Kenya’s electoral history is replete with tragic episodes of political violence, intimidation, and thuggery.

In the 2017 elections, for instance, dozens of lives were lost during post-election confrontations.

In by-elections such as the one in Kabuchai in 2021, we witnessed brazen violence and chaos orchestrated by rival camps.

The repeated normalisation of such behaviour has opened pathways to leadership for individuals who rely not on persuasion, policy, or public service, but on brute force, fear, and manipulation.

This is a perversion of democracy. It substitutes the people’s will with mob coercion and institutionalises impunity.

Article 81(e) of the Constitution sets out the principles governing our electoral system. Elections must be free from violence, intimidation, improper influence, or corruption.

These are not aspirational ideals—they are binding constitutional imperatives. The Elections Offences Act, 2016 reinforces these principles with clear statutory prohibitions:

Section 10 criminalises the use of violence during the electoral process.

Section 11 outlaws undue influence, including threats or coercion designed to manipulate voter behaviour.

Section 13 prohibits bribery and treating, while criminalising attempts to improperly influence the electoral outcome.

These offences are punishable by fines, imprisonment, and disqualification from running as a candidate in the elections and holding public office.

They are not technicalities; they go to the heart of democratic legitimacy.

Regrettably, enforcement has been sporadic and often politicised.

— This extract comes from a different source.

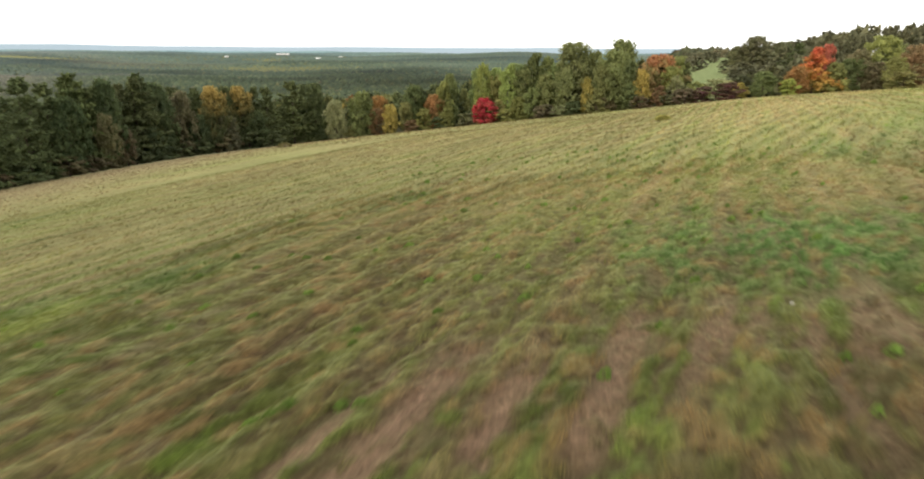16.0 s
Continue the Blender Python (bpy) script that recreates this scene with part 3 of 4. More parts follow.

This has weakened public confidence and diminished the law’s deterrent power.

The IEBC, working in concert with the Office of the Director of Public Prosecutions (ODPP) and the National Police Service, must now treat such offences with the gravity they warrant.

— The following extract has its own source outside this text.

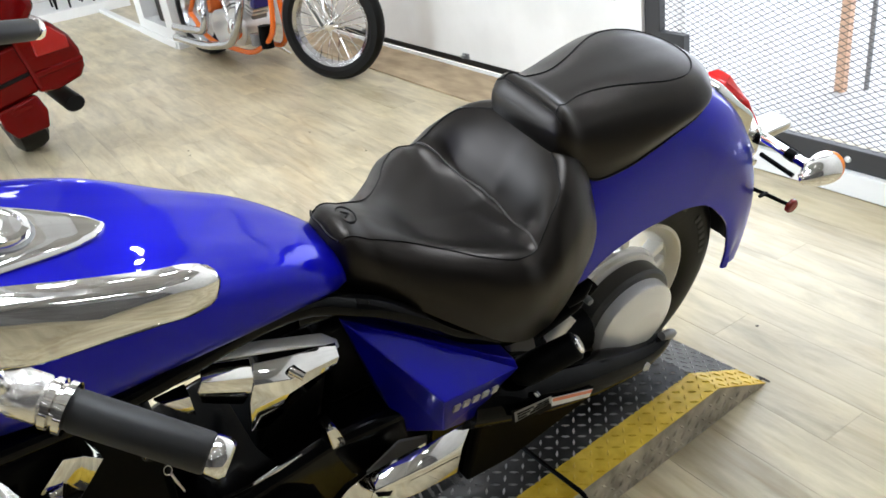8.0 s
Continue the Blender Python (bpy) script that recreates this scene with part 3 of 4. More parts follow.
# shaft drive casing on the hub
drive = new("final_drive")
drive.parent = bike
lathe("housing", [(0.0, -0.05), (0.134, -0.05), (0.138, -0.058), (0.138, -0.064), (0.132, -0.068), (0.131, -0.078), (0.120, -0.082), (0.118, -0.088)], "y", (AX, 0, AZ), M_SATIN, drive, "bright cast aluminium housing", sides=48)
lathe("band", [(0.112, -0.078), (0.122, -0.084), (0.122, -0.118), (0.116, -0.125), (0.100, -0.127)], "y", (AX, 0, AZ), M_RING, drive, "dark grey casting ring", sides=48)
lathe("cover", [(0.1045, -0.105), (0.1045, -0.143), (0.102, -0.150), (0.096, -0.154), (0.089, -0.156), (0.052, -0.172), (0.044, -0.1735), (0.0, -0.174)], "y", (AX, 0, AZ), M_SATIN, drive, "satin silver domed cover", sides=48)
lathe("bolt", [(0, -0.010), (0.006, -0.009), (0.008, 0), (0.008, 0.006)], "y", (-0.031, -0.146, 0.364), M_ALUDARK, drive, sides=10)
tube("shaft_tube", [(-0.42, -0.09, 0.40), (-0.25, -0.1, 0.375), (-0.1, -0.105, 0.35)], [0.045, 0.042, 0.05], M_BLACK, drive, "black drive shaft tube", sides=14)

# swing arm and its decals
SW = [(-0.42, -0.15, 0.375), (-0.34, -0.17, 0.362), (-0.24, -0.18, 0.335), (-0.1, -0.183, 0.292), (0.03, -0.18, 0.258), (0.09, -0.175, 0.256), (0.118, -0.172, 0.26)]
tube("swing_arm", SW, [0.05] * 9 + [0.049, 0.048, 0.047, 0.046, 0.045, 0.043, 0.041, 0.039, 0.037, 0.035, 0.032, 0.029, 0.026, 0.022, 0.014], M_GLOSS, bike, "gloss black swing arm", n=24, sides=14, flat=1.0)
# fuel tank
TANK = [(-1.36, [(0, 0.965), (0.05, 0.96), (0.09, 0.935), (0.11, 0.89), (0.105, 0.84), (0.07, 0.80)]),
        (-1.25, [(0, 0.992), (0.075, 0.991), (0.135, 0.979), (0.160, 0.912), (0.148, 0.835), (0.11, 0.79)]),
        (-1.12, [(0, 0.982), (0.078, 0.980), (0.149, 0.966), (0.176, 0.894), (0.165, 0.82), (0.125, 0.775)]),
        (-1.0, [(0, 0.948), (0.078, 0.945), (0.150, 0.935), (0.175, 0.866), (0.167, 0.805), (0.128, 0.765)]),
        (-0.9, [(0, 0.913), (0.072, 0.912), (0.139, 0.905), (0.163, 0.850), (0.160, 0.80), (0.123, 0.762)]),
        (-0.8, [(0, 0.872), (0.064, 0.870), (0.120, 0.857), (0.140, 0.815), (0.143, 0.785), (0.11, 0.752)]),
        (-0.7, [(0, 0.826), (0.052, 0.825), (0.096, 0.814), (0.113, 0.786), (0.117, 0.762), (0.09, 0.735)]),
        (-0.64, [(0, 0.792), (0.04, 0.789), (0.07, 0.778), (0.09, 0.762), (0.095, 0.742), (0.075, 0.72)]),
        (-0.612, [(0, 0.768), (0.03, 0.766), (0.055, 0.758), (0.072, 0.745), (0.076, 0.73), (0.06, 0.712)])]
tank = body("fuel_tank", TANK, 60, 22, M_BLUE, bike, "deep blue glossy teardrop fuel tank")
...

Disqualification of candidates who breach electoral laws should not be viewed as a drastic or controversial step—it is a constitutionally grounded mechanism for safeguarding electoral integrity.

Article 99(2)(h) of the Constitution disqualifies from election any person found to have abused public office or violated Chapter Six on Leadership and Integrity.

It is time to interpret and apply this provision robustly.

Those who engage in political violence, ethnic incitement, or vote buying are unfit for leadership and should be barred from participating in elections.

Equally vital is the reinvigoration of the National Cohesion and Integration Commission (NCIC).

 Entrusted with the mandate of preventing ethnic hatred and promoting social cohesion, the Commission has largely confined itself to symbolic gestures and press statements.

Section 13 of the National Cohesion and Integration Act criminalises hate speech and incitement to ethnic hostility.

Nevertheless, during every election cycle, we witness political actors engaging in inflammatory rhetoric, reckless mobilisation along ethnic lines, and calculated fearmongering.

The NCIC must move beyond mere warnings.

It must courageously forward cases for prosecution, collaborate closely with the ODPP, and ensure that political actors who weaponise ethnicity are held to account.

To do otherwise is to abandon its constitutional duty.

It bears emphasis that democracy is not measured merely by the act of voting, but by the environment in which that vote occurs.

 If the electoral climate is contaminated by threats, violence, bribery, or hate speech, the process ceases to be democratic.

It becomes a coercive performance in which the will of the people is manipulated rather than expressed.

Any leadership born of such a process lacks democratic legitimacy, regardless of its numerical majority.

The culture of electoral violence and intimidation also distorts the composition and conduct of our representative institutions.

Parliament ends up populated not by individuals of ideas, integrity, and vision, but by those who gained office through intimidation and patronage.

These individuals often replicate their tactics within the legislature—bullying opponents, corrupting deliberative processes, and undermining dissent.

Over time, this corrodes public trust and hollows out the very purpose of representative democracy.

It is therefore imperative for the IEBC to interpret its mandate expansively.

The Commission is not merely an administrator of electoral logistics—it is a constitutional guardian of democracy.

It must wield its powers with courage and impartiality, and it must be ready to disqualify candidates who flout electoral laws or compromise the peaceful nature of elections.

But it cannot act alone. Other constitutional bodies must rise to the moment. The NCIC must rigorously police speech and promote unity.

The judiciary must dispense electoral justice swiftly and fairly. The police must enforce the law without bias or delay.

Together, these institutions must create and defend an electoral environment that is free, fair, and peaceful.

Only then can the by-elections now pending—and the 2027 General Election that lies ahead—genuinely reflect the will of the people, freely and conscientiously expressed.

Anything less would not only betray the Constitution but also imperil the future of our democracy.

The ballot must never again be overshadowed by the bullet, the bribe, or the bigotry. It is time to protect the soul of our democracy with integrity and strict adherence to the rule of law.

 

Fwamba NC Fwamba is the Chairman of the National Alternative Leadership Forum and writes on governance and constitutionalism.